I moved on the first of this month. I'm renting Craig's upstairs apartment, deep in Dinkytown, the university's student slum. I've moved in just as the students have converged for fall semester. Last night, cycling home after the film, round about midnight, I'm passing through the streets of Dinkytown, alive with aimless couples and clusters of youth looking for parties. It happens that the biggest party is right next door to Craig's. Bodies dark as shadows mill restlessly about the lawn of the party house, streaming up the steps to the porch and the front door, streaming back out. All bodies feature one bent elbow, an unvarying gesture to honor the Bacchus of hops. The crowd buzzes, roars, and lets out random whoops.

Craig has owned this house for years, and it's fascinating to me how little this little scene changes, in kind, in detail, in substance. One would find it impossible to judge, visiting this corner year after year, that universities were centers of fashion, experimentation, or unorthodoxy. The vignette is constant: buff boys in T-shirts or sweat-jackets, bent elbows, random whoops, occasional brawls, and circles of characterless but buxom females smoking cigarettes and issuing brassy laughter. Nothing of the moment, political or cultural, seems to touch them. What music escapes the house attaches itself to an anonymous rap beat.

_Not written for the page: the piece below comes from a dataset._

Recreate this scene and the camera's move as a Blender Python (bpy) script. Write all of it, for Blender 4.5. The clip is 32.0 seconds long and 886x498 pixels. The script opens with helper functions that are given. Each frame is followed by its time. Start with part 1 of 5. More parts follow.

In an interesting twist, the owners of the party don't seem happy with the guests. One senior bruiser with a baseball bat is shooing people away. There's a ripple in the crowd, somewhat belligerent in tone. Then a cop car appears and parks at the curb. The cops send an announcement over their broadcast system, something lost in radio noise. The bodies swirl, and the bubble is burst. Lines of bodies grudgingly stream away. Individual movements within the streams seem confused and sluggish. The cops stay for a half hour to discourage the lost ones from doubling back. The event dies on the vine.